● Exercise
Could the lines from the start of the data through the line with "faces.append(t if sx" be set down exactly, with no pictures among them?

● Information given
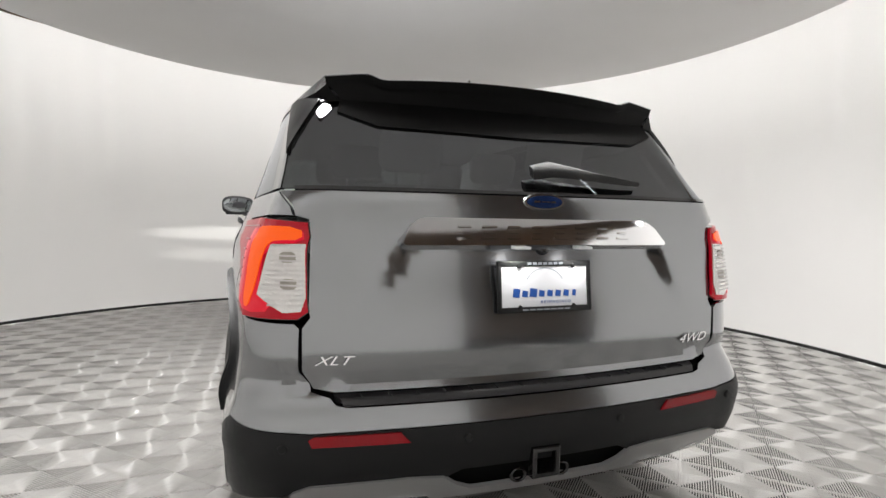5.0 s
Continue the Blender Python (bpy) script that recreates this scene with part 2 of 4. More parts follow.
v, f = open_ring([(ROOM_R - 0.006, 0.0), (ROOM_R - 0.012, 0.004), (ROOM_R - 0.012, 0.03), (ROOM_R - 0.002, 0.034)], NSEG, False)
base = from_arrays("baseboard", v, f, GLOSSBLACK, kind="structure", label="thin black strip along the wall's foot")

# floor: dark slab under ribbed tiles laid at 45 degrees to the car
v, f = lathe([(0.0, -0.018), (HALL_R, -0.018), (HALL_R, -0.06), (0.0, -0.06)], NSEG)
floor = from_arrays("floor", [(x + cx, y + cy, z) for x, y, z in v], f, SUBM, kind="structure", label="grey interlocking ribbed floor tiles over a dark slab")
tagged(floor, category="floor")
TILE_P = 0.2                       # half the tile's diagonal
TILE_S = TILE_P * math.sqrt(2)
TILE_0 = (1.55, 1.18)              # centre of one tile
RINGS = 13


def tile_geometry():
    verts, faces = [], []
    pitch = TILE_S / 2 / RINGS
    w, low = 0.0023, -0.0175
    profile = ((w, -0.0062), (w, -0.0021), (w, -0.0016), (0.66 * w, -0.0004), (0.0, 0.0), (-0.66 * w, -0.0004), (-w, -0.0016), (-w, -0.0021), (-w, -0.0062))

    def ring(h):
        # four angled ribs with a fine slot between them
        c = 0.0011
        for sx, sy in ((1, 1), (-1, 1), (-1, -1), (1, -1)):
            o = len(verts)
            for d, z in profile:
                q = h + d
                verts.extend([(sx * c, sy * q, z), (sx * q, sy * q, z), (sx * q, sy * c, z)])
            for lay in range(len(profile) - 1):
                a, b2 = o + lay * 3, o + (lay + 1) * 3
                for k in (0, 1):
                    t = (a + k, a + k + 1, b2 + k + 1, b2 + k)
                    faces.append(t if sx * sy < 0 else t[::-1])

    for k in range(RINGS):
        ring(pitch * (k + 0.5))
    for ax in (0, 1):
        i0 = len(verts)
        L, hw = TILE_S / 2 - 0.004, 0.0016
        for z in (low, -0.0062):
            for a, b2 in ((-L, -hw), (L, -hw), (L, hw), (-L, hw)):
                verts.append((a, b2, z) if ax == 0 else (-b2, a, z))
        faces.append((i0 + 4, i0 + 5, i0 + 6, i0 + 7))
        for k in range(4):
            k2 = (k + 1) % 4
            faces.append((i0 + k, i0 + k2, i0 + 4 + k2, i0 + 4 + k))
    c45 = math.sqrt(0.5)
    verts = [((x - y) * c45, (x + y) * c45, z) for x, y, z in verts]
    return verts, faces


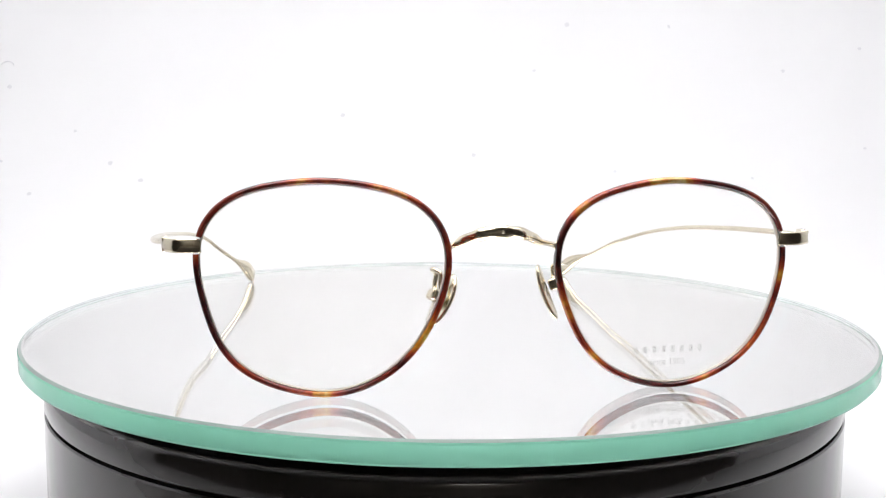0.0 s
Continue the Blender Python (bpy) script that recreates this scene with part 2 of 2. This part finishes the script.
def build_specks():
    """Faint specks set on the paper in place of dust in the camera."""
    bm = bmesh.new()
    rnd = random.Random(4)
    for x, z in SPECKS + SPECKS_HIGH:
        y = sheet_y(z)
        slope = Vector((0, -1, 0)) if z > Z0 + SWEEP else Vector((0, BACK - SWEEP - y, Z0 + SWEEP - z)).normalized()
        side = Vector((1, 0, 0))
        upw = slope.cross(side)
        c = Vector((x, y, z)) + slope * 0.0007
        r = 0.0010 + 0.0006 * rnd.random()
        ring = [c + side * math.cos(q) * r * (0.7 + 0.6 * rnd.random()) + upw * math.sin(q) * r * (0.7 + 0.6 * rnd.random())
                for q in [2 * math.pi * i / 9 for i in range(9)]]
        loft(bm, [ring, [p + slope * 0.00004 for p in ring]])
    # a curled hair, likewise camera dirt moved onto the paper
    hair = []
    for i in range(13):
        q = math.pi * (0.05 + 0.85 * i / 12)
        x, z = -0.2860 + 0.0042 * math.cos(q), 0.0795 + 0.0030 * math.sin(q)
        hair.append(Vector((x, sheet_y(z) - 0.0008, z)))
    wire(hair, lambda t: (0.0003, 0.0003), 6, Vector((0, 1, 0)), bm=bm)
    tagged(part("dust", bm, SPECK, smooth=False), "faint grey specks on the white paper, standing in for dust in the camera", "dust", kind="stuff")


SPECKS = ((0.1470, 0.1081), (-0.2356, 0.0378), (0.0182, 0.0246), (0.1063, 0.0153), (-0.1881, 0.0082), (0.1913, 0.0119), (0.2662, 0.0303), (-0.2092, 0.0183), (-0.0656, 0.0489), (0.0580, 0.0786), (-0.2827, 0.0656), (-0.2781, 0.0189), (0.2206, 0.0793), (-0.2542, 0.0000))
# more camera dust, set high on the sheet so that the mirror plate shows it
SPECKS_HIGH = ((0.2419, 0.1395), (0.2416, 0.1405), (0.2130, 0.1356), (-0.0787, 0.1640), (0.0586, 0.1309), (0.0799, 0.1088), (0.2718, 0.0944))
build_specks()


# ---- the turntable ----
def build_base():
    base = tagged(new("turntable_base"), "round glossy black plastic turntable base with a groove", "turntable")
    base.location = (0, 0, Z0 + 0.0012)
    h = -Z0 - 0.0012
    r = 0.9455 * U
    g = h - 0.146 * U
    t = h - 0.080 * U
    body = [(0.02, 0.0), (r - 0.002, 0.0), (r - 0.0005, 0.0006), (r, 0.002), (r, g - 0.0011), (r - 0.0003, g - 0.0007), (r - 0.0018, g - 0.0006), (r - 0.0018, g), (0.02, g)]
    sharp(part("body", lathe(body, 160), BLACK, base))
    cap = [(0.02, g + 0.0001), (r - 0.0010, g + 0.0001), (r - 0.0002, g + 0.0003), (r, g + 0.0008), (r - 0.0001, t - 0.0016), (r - 0.0006, t - 0.0006), (r - 0.0016, t), (r - 0.0042, t),
           (r - 0.0048, t - 0.0008), (0.02, t - 0.0008)]
    sharp(part("top_ring", lathe(cap, 160), BLACK, base, "glossy black upper ring"))
    p = h - 0.0465 * U
    platter = [(0.004, t - 0.0007), (0.070, t - 0.0007), (0.0705, t), (0.0705, p - 0.0004), (0.070, p), (0.004, p)]
    sharp(part("platter", lathe(platter, 96), RUBBER, base, "black rubber platter under the glass"))


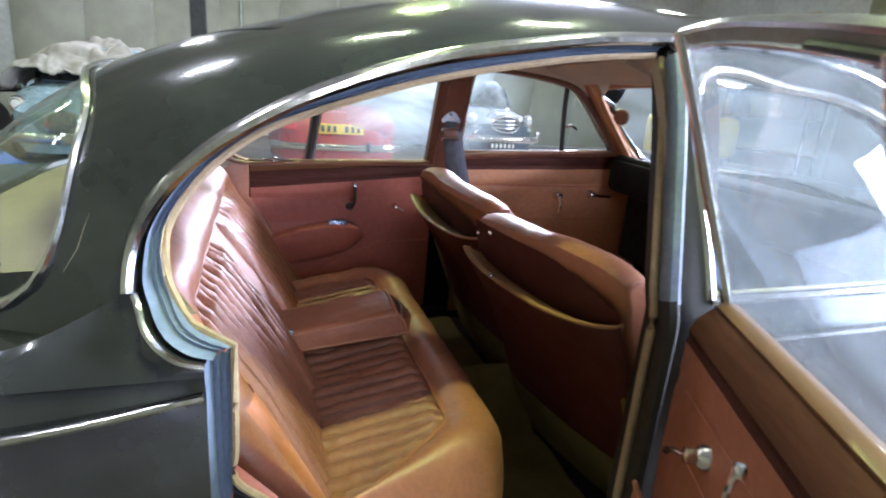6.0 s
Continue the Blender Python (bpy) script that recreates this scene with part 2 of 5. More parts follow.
BLOCK_G = blocks_mat("grey_concrete_block", (0.30, 0.29, 0.25), (0.44, 0.43, 0.38), (0.2, 0.19, 0.16))
WALL_W = surface("whitewashed_render", (0.46, 0.485, 0.44), (0.60, 0.62, 0.56), 0.7, (0.8, 0.95), 0.0, 12.0, 0.25, dist=0.01)
PANEL_G = surface("grey_green_panel", (0.31, 0.32, 0.235), (0.37, 0.38, 0.29), 0.5, (0.6, 0.8), 0.0, 2.5, 0.02)
MORTAR = surface("dirty_mortar", (0.17, 0.17, 0.095), (0.27, 0.27, 0.16), 3.0, (0.9, 1.0), 0.0, 50.0, 0.4)
ROOFING = surface("dull_roof_sheet", (0.34, 0.34, 0.31), (0.46, 0.46, 0.42), 1.0, (0.7, 0.9), 0.0, 20.0, 0.1)
GREEN = surface("green_lift_paint", (0.035, 0.115, 0.03), (0.055, 0.15, 0.04), 4.0, (0.35, 0.5), 0.0, 60.0, 0.08)
RED = surface("red_car_paint", (0.42, 0.012, 0.012), (0.50, 0.02, 0.018), 3.0, (0.12, 0.25), 0.0, 60.0, 0.02, 0.5)
RED_D = surface("faded_red_paint", (0.30, 0.03, 0.03), (0.37, 0.045, 0.04), 3.0, (0.25, 0.4), 0.0, 60.0, 0.03, 0.3)
PALE_BLUE = surface("pale_blue_paint", (0.22, 0.32, 0.38), (0.27, 0.375, 0.43), 3.0, (0.2, 0.35), 0.0, 60.0, 0.02, 0.4)
GREY_CAR = surface("slate_blue_paint", (0.05, 0.07, 0.10), (0.075, 0.10, 0.135), 3.0, (0.6, 0.75), 0.0, 60.0, 0.02, 0.0, 0.15)
BAR = surface("red_brown_enamel", (0.085, 0.040, 0.034), (0.14, 0.066, 0.056), 10.0, (0.3, 0.45), 0.0, 90.0, 0.06)
SHEET = surface("dust_sheet", (0.21, 0.20, 0.17), (0.38, 0.36, 0.32), 5.0, (0.9, 1.0), 0.0, 60.0, 0.3)
BLUE_CLOTH = surface("blue_tarpaulin", (0.03, 0.08, 0.30), (0.06, 0.14, 0.42), 4.0, (0.4, 0.6), 0.0, 60.0, 0.3)
CARD = surface("cardboard", (0.34, 0.25, 0.10), (0.42, 0.315, 0.135), 2.0, (0.8, 0.95), 0.0, 40.0, 0.08)
BROWN = surface("brown_board", (0.12, 0.085, 0.05), (0.17, 0.12, 0.075), 3.0, (0.6, 0.8), 0.0, 60.0, 0.1)
PURPLE = surface("dark_purple_board", (0.055, 0.045, 0.065), (0.075, 0.062, 0.085), 2.0, (0.6, 0.8), 0.0, 40.0, 0.08)
PLY = wood("dusty_plywood_floor", (0.105, 0.074, 0.034), (0.155, 0.112, 0.055), (2.0, 0.6, 2.0), 0.7, 4.0)
OLD_PAINT = surface("old_cream_door_paint", (0.40, 0.40, 0.26), (0.50, 0.50, 0.34), 4.0, (0.6, 0.8), 0.0, 50.0, 0.25)
SKY_BLUE = surface("blue_door_edge", (0.05, 0.25, 0.40), (0.08, 0.32, 0.47), 6.0, (0.5, 0.7), 0.0, 60.0, 0.1)
DARK = surface("dark_iron", (0.022, 0.022, 0.025), (0.04, 0.04, 0.042), 6.0, (0.5, 0.7), 0.0, 60.0, 0.15)
WHITE = surface("white_paint", (0.66, 0.66, 0.62), (0.76, 0.76, 0.72), 4.0, (0.5, 0.7), 0.0, 60.0, 0.08)
YELLOW = surface("yellow_plate", (0.62, 0.42, 0.02), (0.70, 0.48, 0.03), 12.0, (0.3, 0.45), 0.0, 90.0, 0.03)
YELLOW_P = surface("yellow_paint", (0.50, 0.40, 0.03), (0.58, 0.47, 0.05), 5.0, (0.3, 0.45), 0.0, 60.0, 0.05)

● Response
5.0 s
Continue the Blender Python (bpy) script that recreates this scene with part 2 of 4. More parts follow.
v, f = open_ring([(ROOM_R - 0.006, 0.0), (ROOM_R - 0.012, 0.004), (ROOM_R - 0.012, 0.03), (ROOM_R - 0.002, 0.034)], NSEG, False)
base = from_arrays("baseboard", v, f, GLOSSBLACK, kind="structure", label="thin black strip along the wall's foot")

# floor: dark slab under ribbed tiles laid at 45 degrees to the car
v, f = lathe([(0.0, -0.018), (HALL_R, -0.018), (HALL_R, -0.06), (0.0, -0.06)], NSEG)
floor = from_arrays("floor", [(x + cx, y + cy, z) for x, y, z in v], f, SUBM, kind="structure", label="grey interlocking ribbed floor tiles over a dark slab")
tagged(floor, category="floor")
TILE_P = 0.2                       # half the tile's diagonal
TILE_S = TILE_P * math.sqrt(2)
TILE_0 = (1.55, 1.18)              # centre of one tile
RINGS = 13


def tile_geometry():
    verts, faces = [], []
    pitch = TILE_S / 2 / RINGS
    w, low = 0.0023, -0.0175
    profile = ((w, -0.0062), (w, -0.0021), (w, -0.0016), (0.66 * w, -0.0004), (0.0, 0.0), (-0.66 * w, -0.0004), (-w, -0.0016), (-w, -0.0021), (-w, -0.0062))

    def ring(h):
        # four angled ribs with a fine slot between them
        c = 0.0011
        for sx, sy in ((1, 1), (-1, 1), (-1, -1), (1, -1)):
            o = len(verts)
            for d, z in profile:
                q = h + d
                verts.extend([(sx * c, sy * q, z), (sx * q, sy * q, z), (sx * q, sy * c, z)])
            for lay in range(len(profile) - 1):
                a, b2 = o + lay * 3, o + (lay + 1) * 3
                for k in (0, 1):
                    t = (a + k, a + k + 1, b2 + k + 1, b2 + k)
                    faces.append(t if sx * sy < 0 else t[::-1])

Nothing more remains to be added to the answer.